What was your hardest scene to write?

Sleep walking. It was like a dream state.

What do you hope your readers take away from your book (s)?

I hope it inspires them to follow their passion regardless of the costs. Passion is priceless.

Did you get some negative feedback on your book? and if so how do you deal with that?

Some readers wanted more technical details while others wanted me to cover other regions. I took that as fodder for my next book.

How did you feel when you first published your book (s)? Scared ? Excited ? Nervous ? 

All those as well as accomplished. Pride overpowered all my fear, nervousness, and excitement.

Where can people who are interested in your book, buy your book?
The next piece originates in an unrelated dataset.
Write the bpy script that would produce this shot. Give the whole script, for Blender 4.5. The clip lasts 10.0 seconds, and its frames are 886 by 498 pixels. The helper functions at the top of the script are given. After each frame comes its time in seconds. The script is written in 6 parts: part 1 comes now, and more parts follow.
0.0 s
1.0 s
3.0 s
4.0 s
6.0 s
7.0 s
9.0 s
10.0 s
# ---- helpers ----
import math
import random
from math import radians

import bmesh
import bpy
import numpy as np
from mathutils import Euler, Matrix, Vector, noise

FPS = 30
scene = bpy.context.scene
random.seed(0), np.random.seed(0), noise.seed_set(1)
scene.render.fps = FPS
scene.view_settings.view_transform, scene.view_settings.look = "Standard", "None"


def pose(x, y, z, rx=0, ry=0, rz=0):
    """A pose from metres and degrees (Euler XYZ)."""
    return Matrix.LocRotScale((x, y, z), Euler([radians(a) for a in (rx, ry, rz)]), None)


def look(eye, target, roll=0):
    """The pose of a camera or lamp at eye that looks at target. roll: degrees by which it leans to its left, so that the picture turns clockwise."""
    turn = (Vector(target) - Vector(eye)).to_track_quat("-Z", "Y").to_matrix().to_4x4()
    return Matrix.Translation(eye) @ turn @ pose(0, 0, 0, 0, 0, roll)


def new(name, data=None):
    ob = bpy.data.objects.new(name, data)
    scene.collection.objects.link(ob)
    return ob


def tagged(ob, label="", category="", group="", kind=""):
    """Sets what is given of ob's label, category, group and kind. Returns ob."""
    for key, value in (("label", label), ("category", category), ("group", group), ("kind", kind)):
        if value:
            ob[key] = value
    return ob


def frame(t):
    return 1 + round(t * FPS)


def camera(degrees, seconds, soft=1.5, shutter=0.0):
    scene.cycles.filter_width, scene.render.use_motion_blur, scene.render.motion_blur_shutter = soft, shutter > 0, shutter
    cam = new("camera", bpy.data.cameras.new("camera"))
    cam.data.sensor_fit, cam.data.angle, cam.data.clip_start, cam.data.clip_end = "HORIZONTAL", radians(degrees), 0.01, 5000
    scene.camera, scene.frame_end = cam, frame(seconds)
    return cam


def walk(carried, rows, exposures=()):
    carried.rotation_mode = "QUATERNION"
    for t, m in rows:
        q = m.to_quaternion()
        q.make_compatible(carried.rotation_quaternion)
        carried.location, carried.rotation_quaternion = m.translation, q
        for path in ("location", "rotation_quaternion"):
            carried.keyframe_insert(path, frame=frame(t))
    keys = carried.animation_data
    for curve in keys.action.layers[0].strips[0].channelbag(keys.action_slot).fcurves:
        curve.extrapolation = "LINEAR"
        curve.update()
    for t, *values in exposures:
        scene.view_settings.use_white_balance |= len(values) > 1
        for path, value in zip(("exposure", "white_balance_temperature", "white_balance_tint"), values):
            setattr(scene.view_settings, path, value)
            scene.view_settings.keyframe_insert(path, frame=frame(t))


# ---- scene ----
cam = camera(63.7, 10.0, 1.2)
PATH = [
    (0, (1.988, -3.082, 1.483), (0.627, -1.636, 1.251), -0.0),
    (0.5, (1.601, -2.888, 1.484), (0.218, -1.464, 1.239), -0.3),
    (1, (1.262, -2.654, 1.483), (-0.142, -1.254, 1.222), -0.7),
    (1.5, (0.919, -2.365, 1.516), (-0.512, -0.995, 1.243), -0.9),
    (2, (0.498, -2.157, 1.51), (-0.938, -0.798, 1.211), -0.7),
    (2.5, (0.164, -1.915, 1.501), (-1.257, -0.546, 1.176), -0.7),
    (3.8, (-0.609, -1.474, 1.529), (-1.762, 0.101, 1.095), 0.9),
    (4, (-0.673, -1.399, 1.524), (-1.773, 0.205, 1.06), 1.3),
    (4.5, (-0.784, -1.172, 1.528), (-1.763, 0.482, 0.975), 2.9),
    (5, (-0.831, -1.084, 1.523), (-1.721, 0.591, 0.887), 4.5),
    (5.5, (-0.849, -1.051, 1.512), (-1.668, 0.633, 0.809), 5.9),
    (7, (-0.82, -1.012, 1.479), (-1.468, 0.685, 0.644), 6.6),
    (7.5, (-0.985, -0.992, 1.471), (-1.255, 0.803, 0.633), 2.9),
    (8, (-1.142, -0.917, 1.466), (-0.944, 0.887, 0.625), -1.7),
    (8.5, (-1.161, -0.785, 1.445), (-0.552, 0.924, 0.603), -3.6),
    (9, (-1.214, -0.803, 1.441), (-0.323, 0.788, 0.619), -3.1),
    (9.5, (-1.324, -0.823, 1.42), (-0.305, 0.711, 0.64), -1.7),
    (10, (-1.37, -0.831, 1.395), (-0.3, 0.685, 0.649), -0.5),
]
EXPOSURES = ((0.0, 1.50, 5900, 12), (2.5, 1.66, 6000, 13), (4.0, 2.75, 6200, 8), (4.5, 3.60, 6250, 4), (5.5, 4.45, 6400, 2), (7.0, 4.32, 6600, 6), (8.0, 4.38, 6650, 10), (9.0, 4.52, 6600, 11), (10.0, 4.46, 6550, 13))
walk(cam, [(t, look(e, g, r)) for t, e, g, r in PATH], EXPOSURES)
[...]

Amazon, Barnes and Noble, Walmart, and Kindle, and soon many more ebook sites. I’ll post these on

Are you working on anything at the present you would like to share with your readers about?

Yes, one is a punchy short book about what I’m learning with a broken leg. Another is a sequel to the book about California’s other wine regions. 

After writing your book (s) what is your advice to people who want to become writers?

Follow that voice within you that sometimes doesn’t even use words. It knows.

What are common traps for aspiring writers and have you faced any of them?

Hire good editors and listen to them. If you don’t like one editor’s advice, get a second opinion. Remember it is your book. Test the popularity of book cover ideas on social media and trust them. Reach out to people like Amelia.